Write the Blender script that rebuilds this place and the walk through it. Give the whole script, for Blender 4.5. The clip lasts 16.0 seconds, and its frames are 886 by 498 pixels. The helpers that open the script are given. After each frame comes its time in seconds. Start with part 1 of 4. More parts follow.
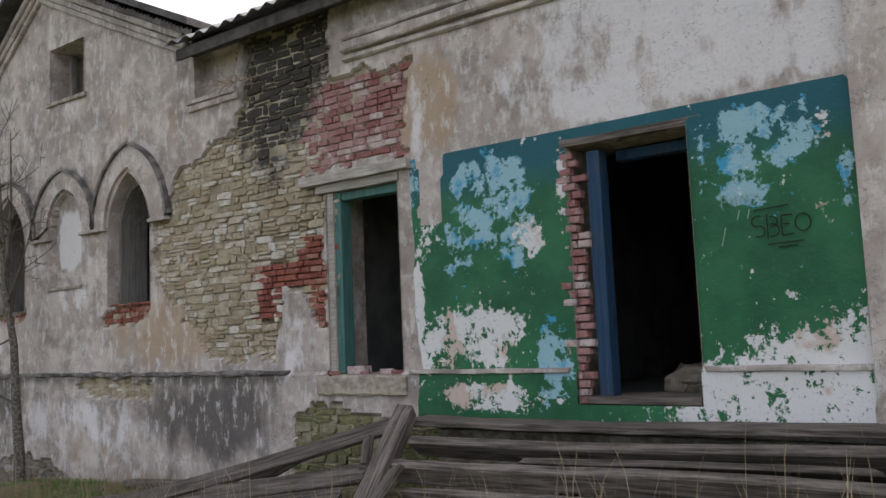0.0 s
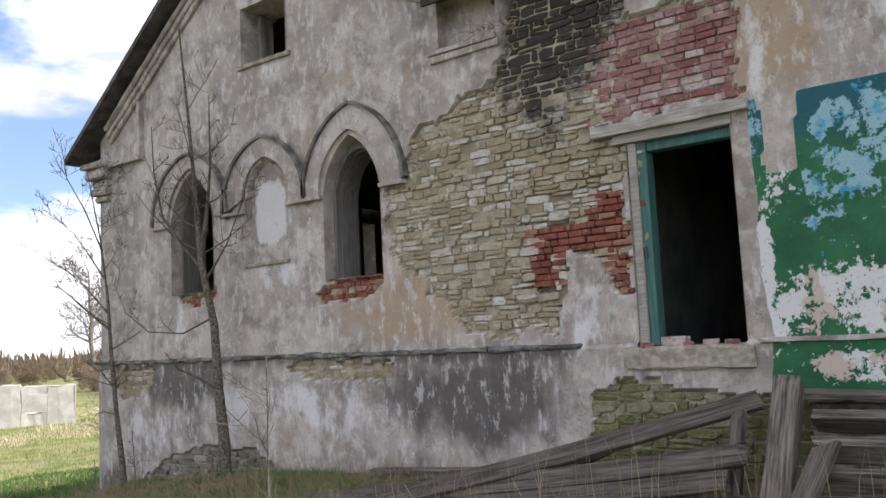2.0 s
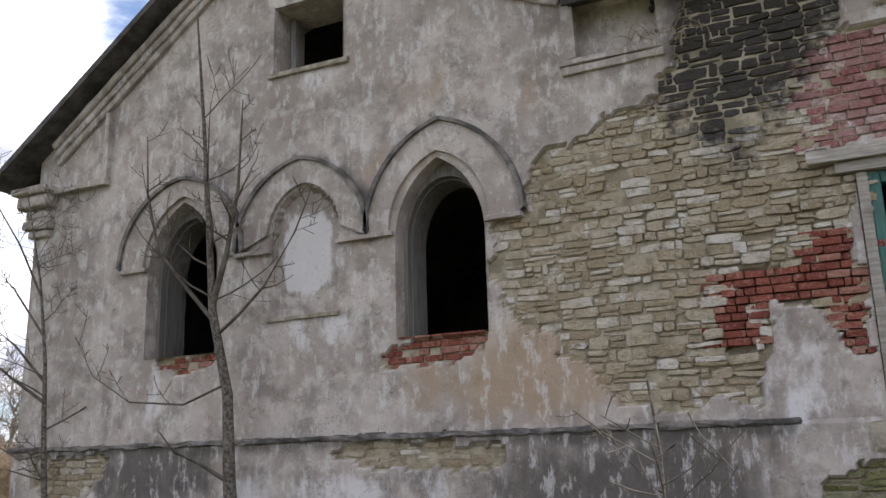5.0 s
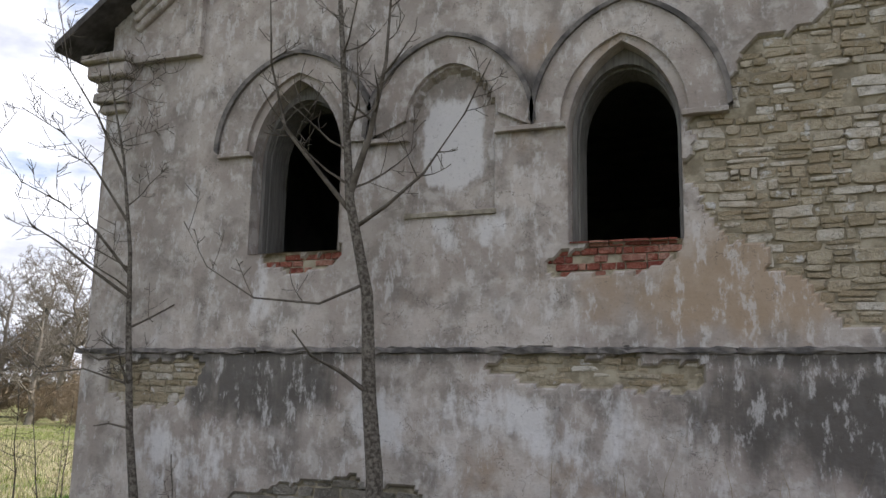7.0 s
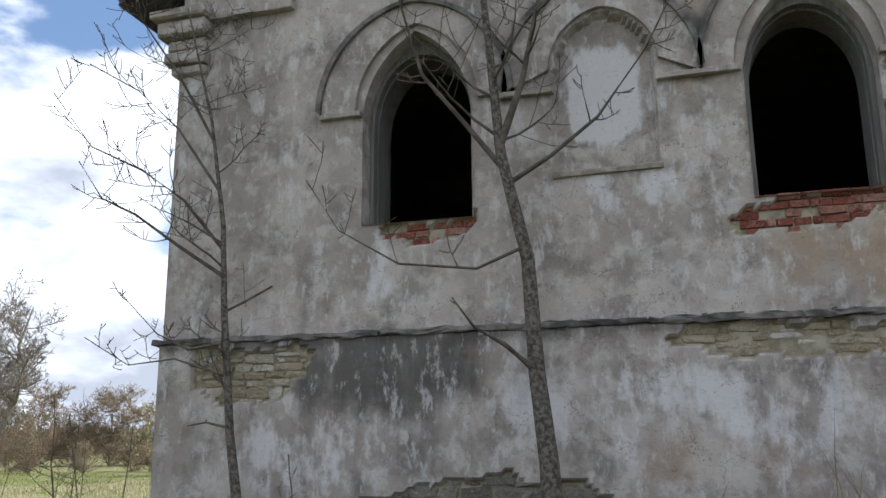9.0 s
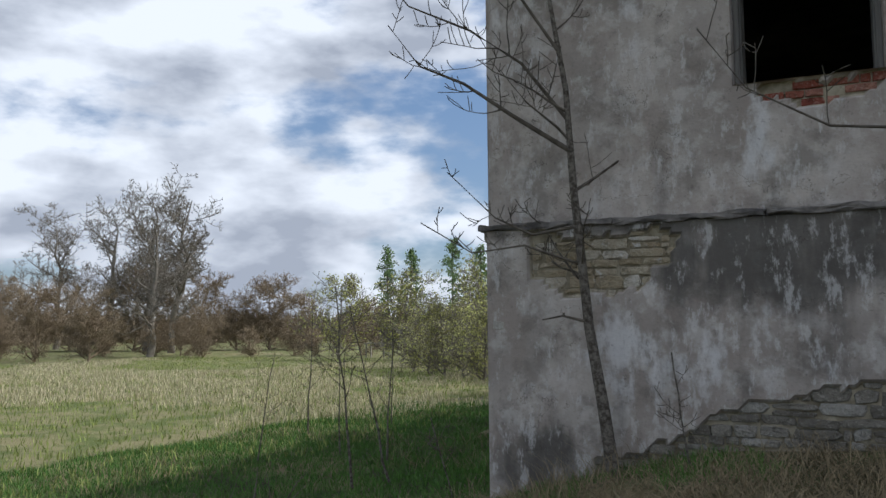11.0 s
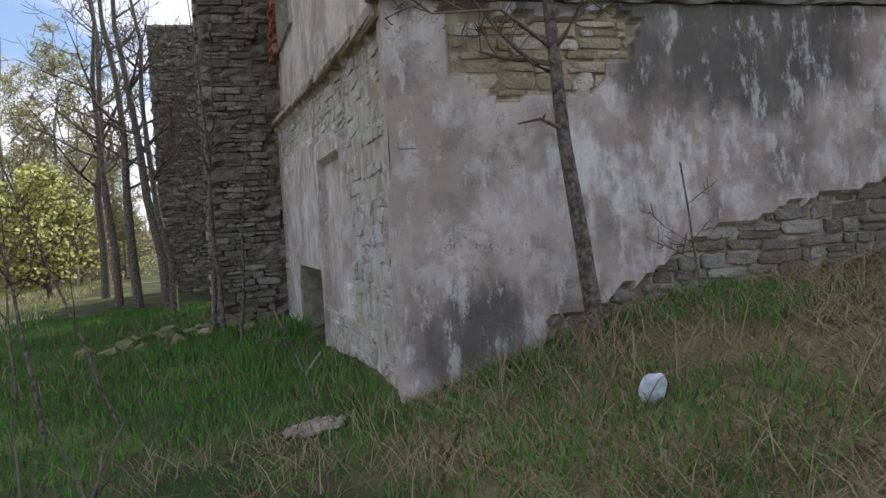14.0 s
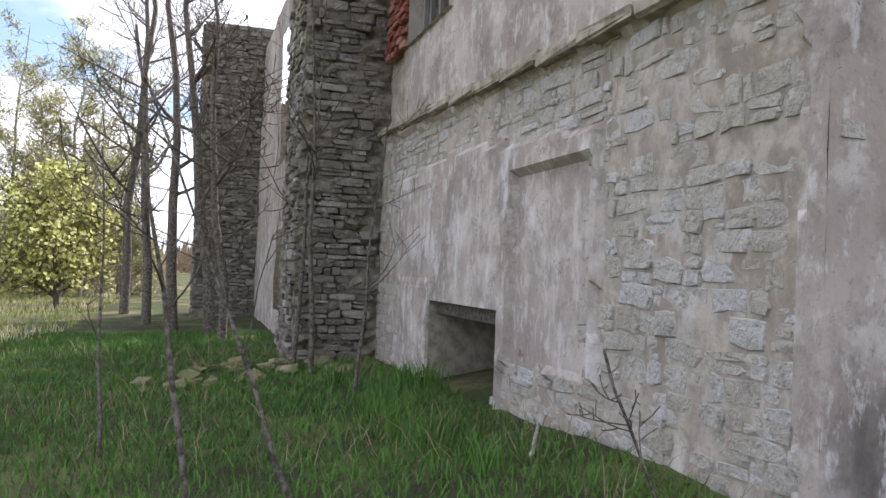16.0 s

☆ ☆ ☆

- WHAT THE TASK REQUIRES -
Quote the material exactly. Pictures stay out.

- WORKED SOLUTION -
Write the Blender script that rebuilds this place and the walk through it. Give the whole script, for Blender 4.5. The clip lasts 16.0 seconds, and its frames are 886 by 498 pixels. The helpers that open the script are given. After each frame comes its time in seconds. Start with part 1 of 4. More parts follow.
0.0 s
2.0 s
5.0 s
7.0 s
9.0 s
11.0 s
14.0 s
16.0 s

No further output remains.